**SOURCE DATA**:
────────────────────────────────────────

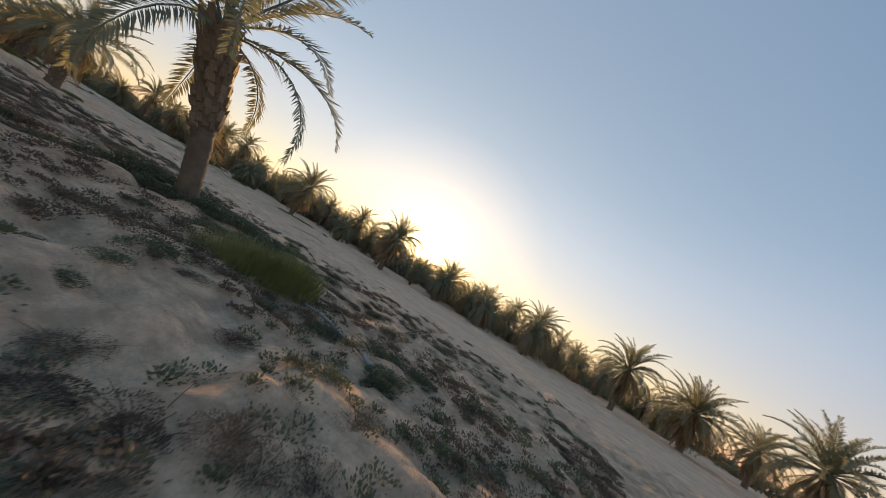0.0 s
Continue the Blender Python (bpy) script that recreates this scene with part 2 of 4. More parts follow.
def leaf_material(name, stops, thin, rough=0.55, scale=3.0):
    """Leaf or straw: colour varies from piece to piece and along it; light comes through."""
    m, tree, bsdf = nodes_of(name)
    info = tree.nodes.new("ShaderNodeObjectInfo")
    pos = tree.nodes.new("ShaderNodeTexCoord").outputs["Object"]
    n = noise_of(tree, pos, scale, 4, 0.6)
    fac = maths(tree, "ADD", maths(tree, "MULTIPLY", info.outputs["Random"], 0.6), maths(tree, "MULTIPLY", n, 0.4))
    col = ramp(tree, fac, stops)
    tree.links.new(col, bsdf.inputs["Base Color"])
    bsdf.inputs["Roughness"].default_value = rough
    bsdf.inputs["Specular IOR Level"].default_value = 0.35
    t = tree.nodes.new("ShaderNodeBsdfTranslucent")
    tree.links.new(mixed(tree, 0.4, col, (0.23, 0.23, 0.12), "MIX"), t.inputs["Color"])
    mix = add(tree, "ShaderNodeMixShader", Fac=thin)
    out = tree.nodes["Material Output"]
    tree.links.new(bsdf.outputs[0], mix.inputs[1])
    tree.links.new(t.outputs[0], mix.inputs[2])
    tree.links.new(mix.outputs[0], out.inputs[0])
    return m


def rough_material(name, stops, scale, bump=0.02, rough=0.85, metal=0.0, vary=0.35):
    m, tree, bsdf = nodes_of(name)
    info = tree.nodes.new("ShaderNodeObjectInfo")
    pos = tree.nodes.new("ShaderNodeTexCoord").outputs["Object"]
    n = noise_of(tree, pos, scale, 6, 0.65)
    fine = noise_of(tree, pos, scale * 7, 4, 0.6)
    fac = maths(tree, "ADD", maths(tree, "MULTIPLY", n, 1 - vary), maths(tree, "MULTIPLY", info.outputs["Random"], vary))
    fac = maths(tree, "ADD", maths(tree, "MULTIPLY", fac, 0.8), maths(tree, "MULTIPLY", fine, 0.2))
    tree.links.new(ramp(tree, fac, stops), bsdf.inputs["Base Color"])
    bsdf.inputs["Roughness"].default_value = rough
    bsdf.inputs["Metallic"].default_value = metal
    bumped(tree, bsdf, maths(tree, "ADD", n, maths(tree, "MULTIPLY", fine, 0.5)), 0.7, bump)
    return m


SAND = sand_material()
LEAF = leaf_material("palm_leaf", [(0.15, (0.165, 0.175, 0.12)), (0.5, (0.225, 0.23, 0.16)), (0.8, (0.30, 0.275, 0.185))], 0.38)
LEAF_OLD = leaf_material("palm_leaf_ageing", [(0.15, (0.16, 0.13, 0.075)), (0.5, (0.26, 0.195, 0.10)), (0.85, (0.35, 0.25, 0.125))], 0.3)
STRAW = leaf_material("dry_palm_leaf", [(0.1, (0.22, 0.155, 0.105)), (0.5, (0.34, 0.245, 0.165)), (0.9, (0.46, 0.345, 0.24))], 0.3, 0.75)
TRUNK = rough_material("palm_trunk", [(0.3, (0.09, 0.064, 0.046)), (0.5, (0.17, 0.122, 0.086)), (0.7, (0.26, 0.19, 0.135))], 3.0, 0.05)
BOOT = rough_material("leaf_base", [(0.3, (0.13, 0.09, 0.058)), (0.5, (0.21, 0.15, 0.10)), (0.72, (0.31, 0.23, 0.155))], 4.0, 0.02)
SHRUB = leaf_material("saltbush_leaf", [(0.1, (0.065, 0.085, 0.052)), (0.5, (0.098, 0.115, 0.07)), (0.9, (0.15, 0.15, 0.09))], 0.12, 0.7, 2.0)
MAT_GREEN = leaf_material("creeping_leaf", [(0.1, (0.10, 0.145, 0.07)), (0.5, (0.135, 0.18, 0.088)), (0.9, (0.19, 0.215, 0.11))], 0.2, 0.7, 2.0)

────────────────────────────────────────

**WHAT IS REQUIRED**: In this exercise, set down all of the data exactly, without the pictures.

**REPLY TO THE EXERCISE**:
0.0 s
Continue the Blender Python (bpy) script that recreates this scene with part 2 of 4. More parts follow.
def leaf_material(name, stops, thin, rough=0.55, scale=3.0):
    """Leaf or straw: colour varies from piece to piece and along it; light comes through."""
    m, tree, bsdf = nodes_of(name)
    info = tree.nodes.new("ShaderNodeObjectInfo")
    pos = tree.nodes.new("ShaderNodeTexCoord").outputs["Object"]
    n = noise_of(tree, pos, scale, 4, 0.6)
    fac = maths(tree, "ADD", maths(tree, "MULTIPLY", info.outputs["Random"], 0.6), maths(tree, "MULTIPLY", n, 0.4))
    col = ramp(tree, fac, stops)
    tree.links.new(col, bsdf.inputs["Base Color"])
    bsdf.inputs["Roughness"].default_value = rough
    bsdf.inputs["Specular IOR Level"].default_value = 0.35
    t = tree.nodes.new("ShaderNodeBsdfTranslucent")
    tree.links.new(mixed(tree, 0.4, col, (0.23, 0.23, 0.12), "MIX"), t.inputs["Color"])
    mix = add(tree, "ShaderNodeMixShader", Fac=thin)
    out = tree.nodes["Material Output"]
    tree.links.new(bsdf.outputs[0], mix.inputs[1])
    tree.links.new(t.outputs[0], mix.inputs[2])
    tree.links.new(mix.outputs[0], out.inputs[0])
    return m


def rough_material(name, stops, scale, bump=0.02, rough=0.85, metal=0.0, vary=0.35):
    m, tree, bsdf = nodes_of(name)
    info = tree.nodes.new("ShaderNodeObjectInfo")
    pos = tree.nodes.new("ShaderNodeTexCoord").outputs["Object"]
    n = noise_of(tree, pos, scale, 6, 0.65)
    fine = noise_of(tree, pos, scale * 7, 4, 0.6)
    fac = maths(tree, "ADD", maths(tree, "MULTIPLY", n, 1 - vary), maths(tree, "MULTIPLY", info.outputs["Random"], vary))
    fac = maths(tree, "ADD", maths(tree, "MULTIPLY", fac, 0.8), maths(tree, "MULTIPLY", fine, 0.2))
    tree.links.new(ramp(tree, fac, stops), bsdf.inputs["Base Color"])
    bsdf.inputs["Roughness"].default_value = rough
    bsdf.inputs["Metallic"].default_value = metal
    bumped(tree, bsdf, maths(tree, "ADD", n, maths(tree, "MULTIPLY", fine, 0.5)), 0.7, bump)
    return m


SAND = sand_material()
LEAF = leaf_material("palm_leaf", [(0.15, (0.165, 0.175, 0.12)), (0.5, (0.225, 0.23, 0.16)), (0.8, (0.30, 0.275, 0.185))], 0.38)
LEAF_OLD = leaf_material("palm_leaf_ageing", [(0.15, (0.16, 0.13, 0.075)), (0.5, (0.26, 0.195, 0.10)), (0.85, (0.35, 0.25, 0.125))], 0.3)
STRAW = leaf_material("dry_palm_leaf", [(0.1, (0.22, 0.155, 0.105)), (0.5, (0.34, 0.245, 0.165)), (0.9, (0.46, 0.345, 0.24))], 0.3, 0.75)
TRUNK = rough_material("palm_trunk", [(0.3, (0.09, 0.064, 0.046)), (0.5, (0.17, 0.122, 0.086)), (0.7, (0.26, 0.19, 0.135))], 3.0, 0.05)
BOOT = rough_material("leaf_base", [(0.3, (0.13, 0.09, 0.058)), (0.5, (0.21, 0.15, 0.10)), (0.72, (0.31, 0.23, 0.155))], 4.0, 0.02)
SHRUB = leaf_material("saltbush_leaf", [(0.1, (0.065, 0.085, 0.052)), (0.5, (0.098, 0.115, 0.07)), (0.9, (0.15, 0.15, 0.09))], 0.12, 0.7, 2.0)
MAT_GREEN = leaf_material("creeping_leaf", [(0.1, (0.10, 0.145, 0.07)), (0.5, (0.135, 0.18, 0.088)), (0.9, (0.19, 0.215, 0.11))], 0.2, 0.7, 2.0)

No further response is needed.